We’ve also got a sytem called C-RAM (Counter Rocket and Mortar), which can acquire incoming rounds and shoot a stream of bullets so dense that it looks like a laser. Sometimes on KAF they wake me up, but apparently they are shooting at the moon or calibrating the guns. They sure are loud.
When Cobra battery fired at high angles, they had to fire and then lower the gun to reload, and since the camera was set on these shots with 30-second exposures to catch the stars, the gun can be seen firing, then lowered for reloading.

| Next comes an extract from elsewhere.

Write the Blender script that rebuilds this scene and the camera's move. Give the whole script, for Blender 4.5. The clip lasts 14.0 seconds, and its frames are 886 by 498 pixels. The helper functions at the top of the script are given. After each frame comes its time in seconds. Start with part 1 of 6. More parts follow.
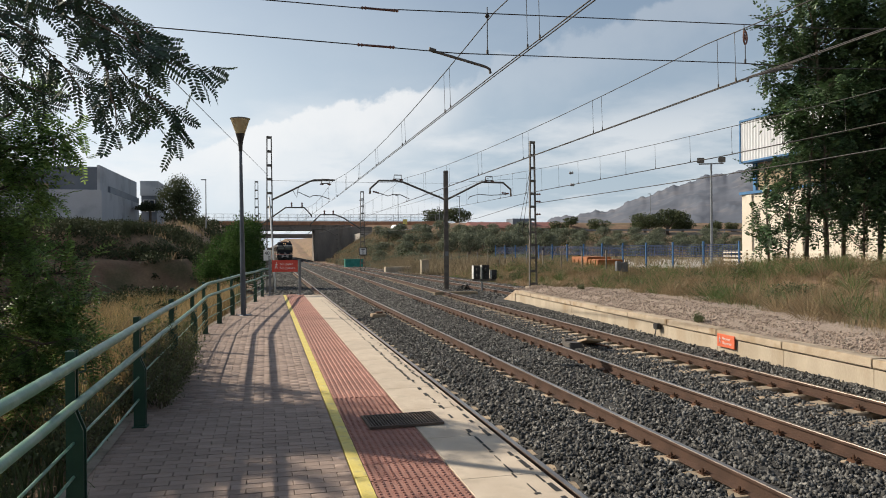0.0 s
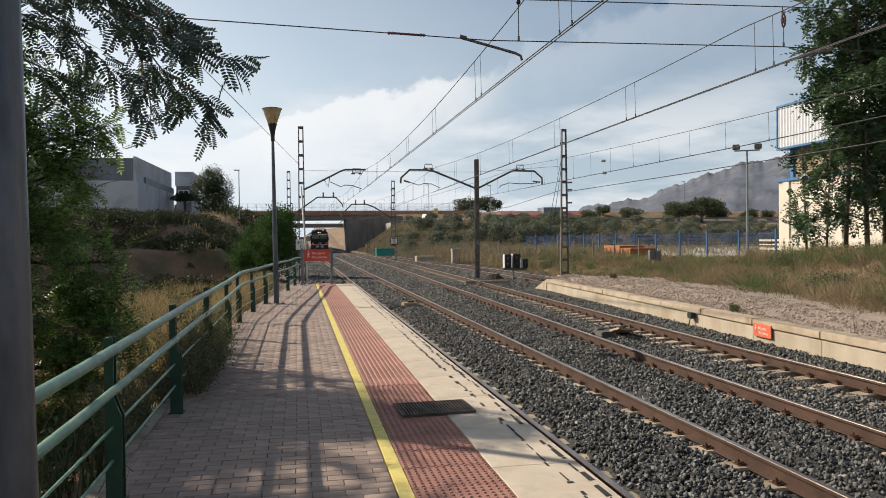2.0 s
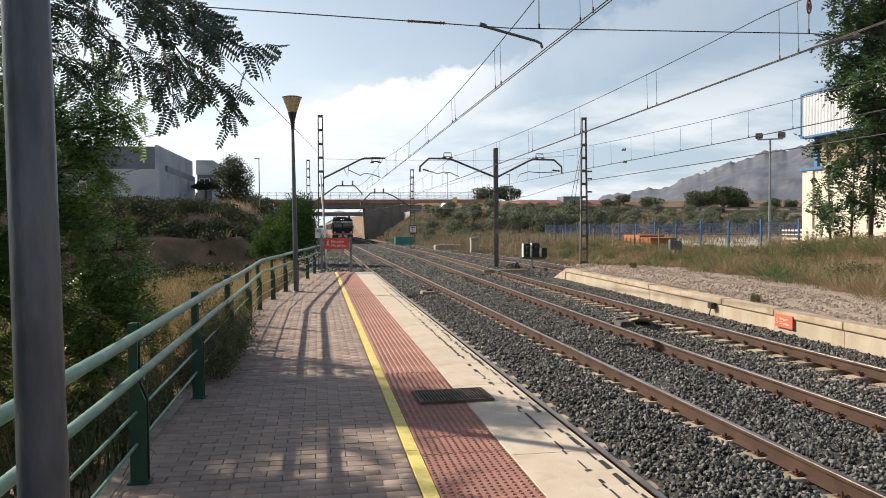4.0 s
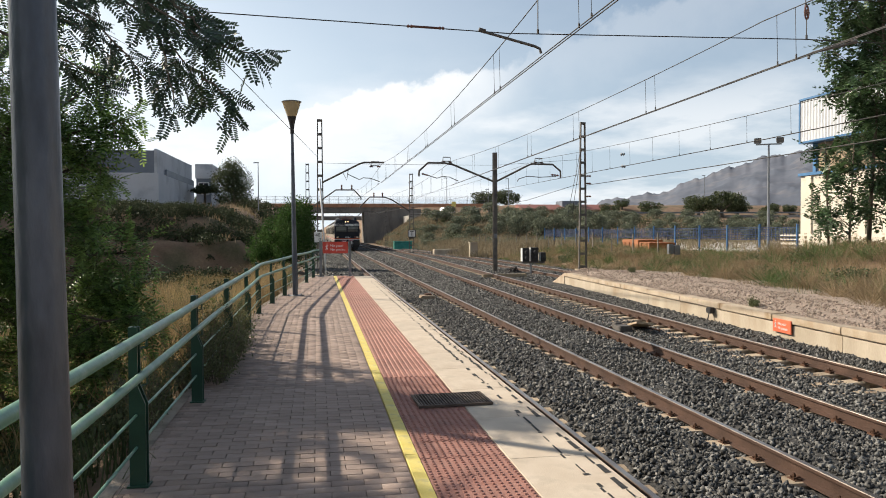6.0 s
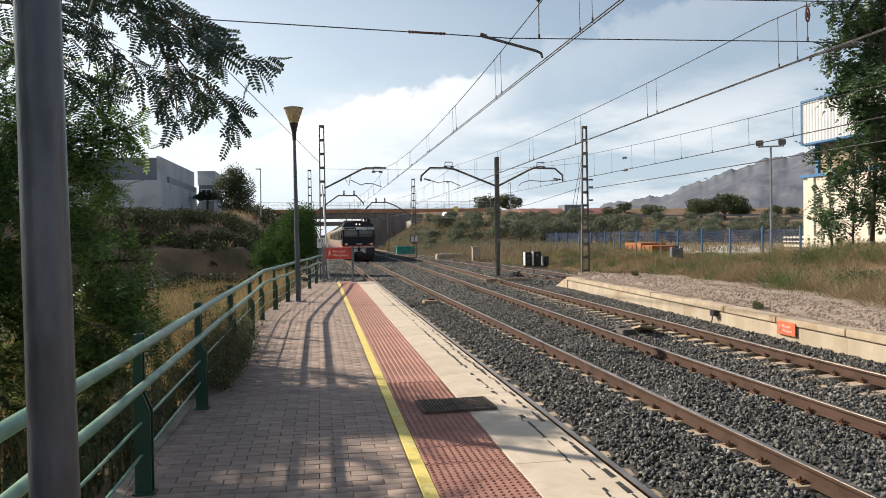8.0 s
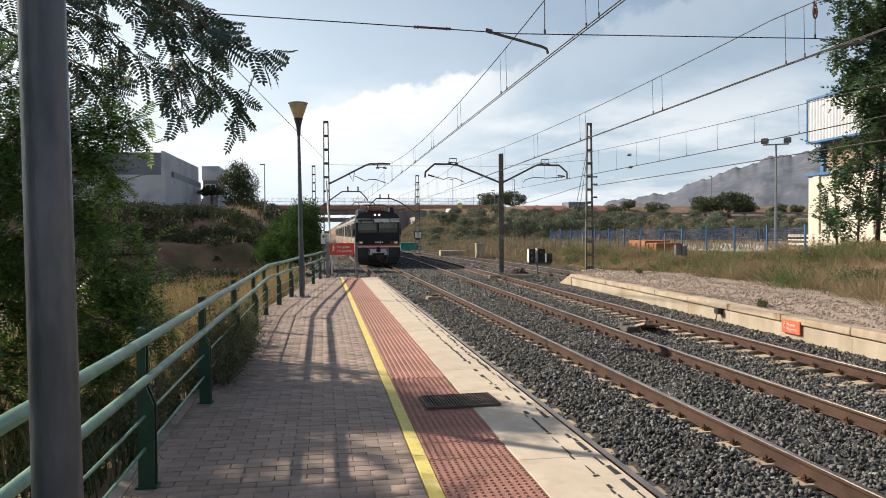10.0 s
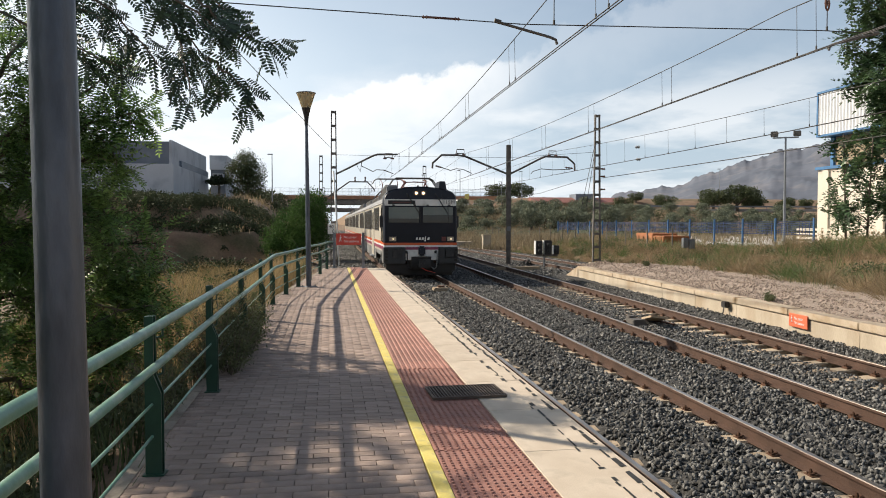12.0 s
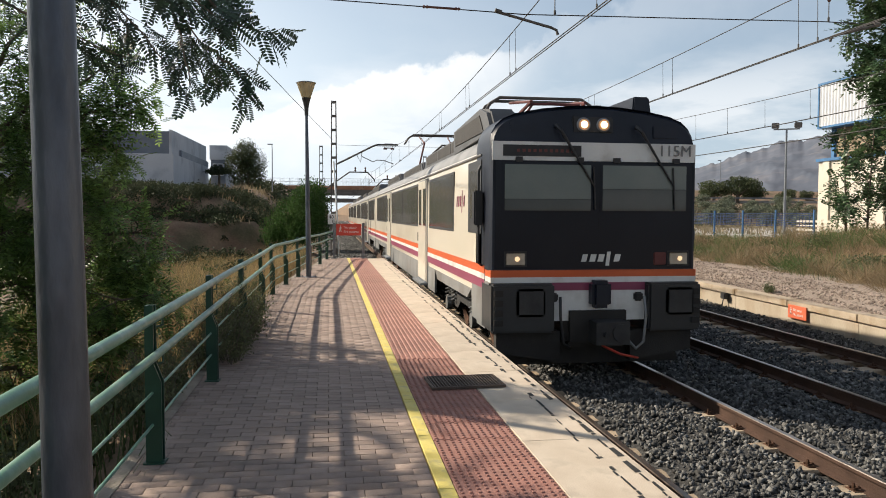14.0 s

Though the Taliban had an Air Force at one time, they don’t have counterbattery radar. If they did we would kill it quickly. But if we were fighting a more capable enemy, we’d have to protect our guns, such as by firing and moving very quickly. Imagine being in an artillery duel. As a commander, you don’t want to lose your guns and leave your infantry at the mercy of enemy guns, and so a good enemy commander will probably shoot at where you shot from, and everywhere he thinks you might have gone in that amount of time. This causes Taliban some headaches because sometimes they fire at us and run, but our guys are already launching shots at where we thought they might go. It’s got to take nerve to shoot at an American base. You’ll probably get away with it for a while.
And that’s about it. Next time our soldiers need a fire mission, Cobra Battery is one of many who are ready to deliver the goods. Rest assured, when our people get into a serious firefight, or hit by an IED, the Medevac crews know about it within about a minute, and they are watching the narrative scroll on their screens while they toss coffee cups in the trash. When a casualty report scrolls, they don’t even wait for orders—they just run to helicopters and crank them up and the rotors start whirling. Meanwhile, the A-10s and other available warbirds already have turned that direction. If the fight is unfolding in Cobra Battery’s sector, the crew will be standing by this gun.